Copy, character for character, the lines running from the one with "for path in" to the one with "for t, *values", ends included. Leave out every other line.

**Data to use:**
★ ★ ★ ★ ★

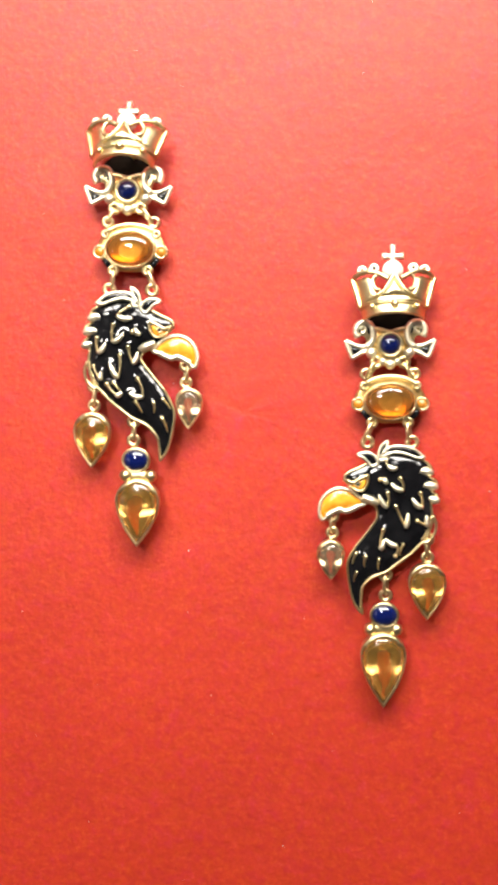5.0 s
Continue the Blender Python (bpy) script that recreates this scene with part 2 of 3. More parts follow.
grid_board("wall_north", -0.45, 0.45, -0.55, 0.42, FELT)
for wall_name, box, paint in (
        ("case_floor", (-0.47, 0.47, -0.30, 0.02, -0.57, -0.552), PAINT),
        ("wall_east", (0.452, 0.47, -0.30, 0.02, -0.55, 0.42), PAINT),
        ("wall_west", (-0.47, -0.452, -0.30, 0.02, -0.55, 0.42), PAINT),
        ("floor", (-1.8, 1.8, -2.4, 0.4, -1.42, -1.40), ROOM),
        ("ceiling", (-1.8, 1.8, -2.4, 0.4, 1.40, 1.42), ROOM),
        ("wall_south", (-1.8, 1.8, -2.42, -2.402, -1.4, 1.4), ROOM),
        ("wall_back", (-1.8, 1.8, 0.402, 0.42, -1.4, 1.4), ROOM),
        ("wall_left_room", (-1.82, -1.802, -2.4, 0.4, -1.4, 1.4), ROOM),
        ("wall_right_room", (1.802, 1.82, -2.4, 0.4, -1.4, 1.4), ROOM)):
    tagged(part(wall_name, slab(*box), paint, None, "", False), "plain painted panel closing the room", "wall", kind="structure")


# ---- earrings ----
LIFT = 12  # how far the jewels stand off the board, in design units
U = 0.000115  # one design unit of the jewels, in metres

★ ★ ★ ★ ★

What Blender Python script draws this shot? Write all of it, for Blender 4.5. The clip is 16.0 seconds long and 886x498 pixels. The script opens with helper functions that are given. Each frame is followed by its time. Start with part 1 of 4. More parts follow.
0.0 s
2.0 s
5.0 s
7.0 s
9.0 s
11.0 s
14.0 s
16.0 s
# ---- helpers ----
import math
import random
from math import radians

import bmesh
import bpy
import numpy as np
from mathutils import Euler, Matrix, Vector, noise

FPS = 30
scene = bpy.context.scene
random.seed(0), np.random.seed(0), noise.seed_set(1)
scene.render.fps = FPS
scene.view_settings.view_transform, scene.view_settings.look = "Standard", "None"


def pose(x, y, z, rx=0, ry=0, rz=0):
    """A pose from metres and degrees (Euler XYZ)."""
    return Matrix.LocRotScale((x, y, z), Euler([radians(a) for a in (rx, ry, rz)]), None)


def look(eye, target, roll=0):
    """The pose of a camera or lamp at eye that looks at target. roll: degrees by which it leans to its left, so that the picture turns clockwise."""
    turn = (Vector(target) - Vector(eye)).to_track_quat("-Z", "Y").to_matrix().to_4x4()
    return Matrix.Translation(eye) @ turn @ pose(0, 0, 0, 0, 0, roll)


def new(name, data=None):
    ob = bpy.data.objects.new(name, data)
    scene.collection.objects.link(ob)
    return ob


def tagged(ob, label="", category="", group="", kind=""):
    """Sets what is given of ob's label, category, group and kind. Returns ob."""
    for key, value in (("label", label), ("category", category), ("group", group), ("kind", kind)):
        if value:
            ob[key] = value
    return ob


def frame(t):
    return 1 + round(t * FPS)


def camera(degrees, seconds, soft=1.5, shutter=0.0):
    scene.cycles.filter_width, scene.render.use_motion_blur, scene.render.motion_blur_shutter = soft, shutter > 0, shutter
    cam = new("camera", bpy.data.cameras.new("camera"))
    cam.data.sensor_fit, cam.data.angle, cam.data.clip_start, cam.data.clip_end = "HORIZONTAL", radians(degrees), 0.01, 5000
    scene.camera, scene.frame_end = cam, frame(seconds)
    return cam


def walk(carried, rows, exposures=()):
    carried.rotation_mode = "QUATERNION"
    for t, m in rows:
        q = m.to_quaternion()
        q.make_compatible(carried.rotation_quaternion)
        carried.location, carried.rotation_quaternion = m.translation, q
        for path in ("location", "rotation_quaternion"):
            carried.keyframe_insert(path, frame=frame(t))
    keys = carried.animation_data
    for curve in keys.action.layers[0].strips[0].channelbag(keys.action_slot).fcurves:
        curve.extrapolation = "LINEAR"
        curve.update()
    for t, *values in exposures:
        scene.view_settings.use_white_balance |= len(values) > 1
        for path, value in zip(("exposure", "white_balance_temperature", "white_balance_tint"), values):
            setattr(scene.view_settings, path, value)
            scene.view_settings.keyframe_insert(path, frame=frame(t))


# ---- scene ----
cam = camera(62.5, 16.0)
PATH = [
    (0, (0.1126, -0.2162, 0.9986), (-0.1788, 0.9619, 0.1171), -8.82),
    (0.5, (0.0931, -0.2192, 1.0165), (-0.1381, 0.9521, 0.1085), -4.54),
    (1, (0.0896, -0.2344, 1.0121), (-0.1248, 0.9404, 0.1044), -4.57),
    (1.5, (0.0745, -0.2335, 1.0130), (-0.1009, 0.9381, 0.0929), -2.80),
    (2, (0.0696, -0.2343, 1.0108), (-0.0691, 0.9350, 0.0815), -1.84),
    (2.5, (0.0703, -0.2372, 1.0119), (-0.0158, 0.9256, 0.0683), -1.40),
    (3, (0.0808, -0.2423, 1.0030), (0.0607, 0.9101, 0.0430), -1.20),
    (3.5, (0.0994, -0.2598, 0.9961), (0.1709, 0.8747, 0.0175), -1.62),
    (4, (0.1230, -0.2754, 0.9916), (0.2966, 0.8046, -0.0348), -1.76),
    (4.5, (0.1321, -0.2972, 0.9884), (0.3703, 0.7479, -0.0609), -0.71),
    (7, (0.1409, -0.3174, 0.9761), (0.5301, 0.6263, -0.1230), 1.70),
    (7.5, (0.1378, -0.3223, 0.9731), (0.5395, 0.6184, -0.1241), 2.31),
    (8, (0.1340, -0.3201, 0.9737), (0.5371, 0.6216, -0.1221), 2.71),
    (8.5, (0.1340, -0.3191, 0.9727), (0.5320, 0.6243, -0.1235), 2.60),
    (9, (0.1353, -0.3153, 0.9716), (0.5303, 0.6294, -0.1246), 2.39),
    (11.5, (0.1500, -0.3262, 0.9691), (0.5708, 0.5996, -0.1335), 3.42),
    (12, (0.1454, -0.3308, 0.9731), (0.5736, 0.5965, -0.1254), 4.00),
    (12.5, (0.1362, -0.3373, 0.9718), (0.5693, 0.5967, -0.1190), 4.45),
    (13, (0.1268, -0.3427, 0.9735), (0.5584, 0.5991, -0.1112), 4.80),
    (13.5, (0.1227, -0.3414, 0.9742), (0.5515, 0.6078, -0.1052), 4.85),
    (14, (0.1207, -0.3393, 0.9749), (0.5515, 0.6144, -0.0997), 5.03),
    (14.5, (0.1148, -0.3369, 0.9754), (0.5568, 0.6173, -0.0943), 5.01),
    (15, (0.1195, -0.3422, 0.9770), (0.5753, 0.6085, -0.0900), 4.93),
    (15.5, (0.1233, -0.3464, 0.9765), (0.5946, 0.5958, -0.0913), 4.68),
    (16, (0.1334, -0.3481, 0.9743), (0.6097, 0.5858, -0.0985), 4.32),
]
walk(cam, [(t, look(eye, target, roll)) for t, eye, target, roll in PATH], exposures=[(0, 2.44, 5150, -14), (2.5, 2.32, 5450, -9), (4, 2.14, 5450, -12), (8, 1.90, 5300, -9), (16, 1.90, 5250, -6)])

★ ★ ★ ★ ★

**Exercise solution:**
        for path in ("location", "rotation_quaternion"):
            carried.keyframe_insert(path, frame=frame(t))
    keys = carried.animation_data
    for curve in keys.action.layers[0].strips[0].channelbag(keys.action_slot).fcurves:
        curve.extrapolation = "LINEAR"
        curve.update()
    for t, *values in exposures:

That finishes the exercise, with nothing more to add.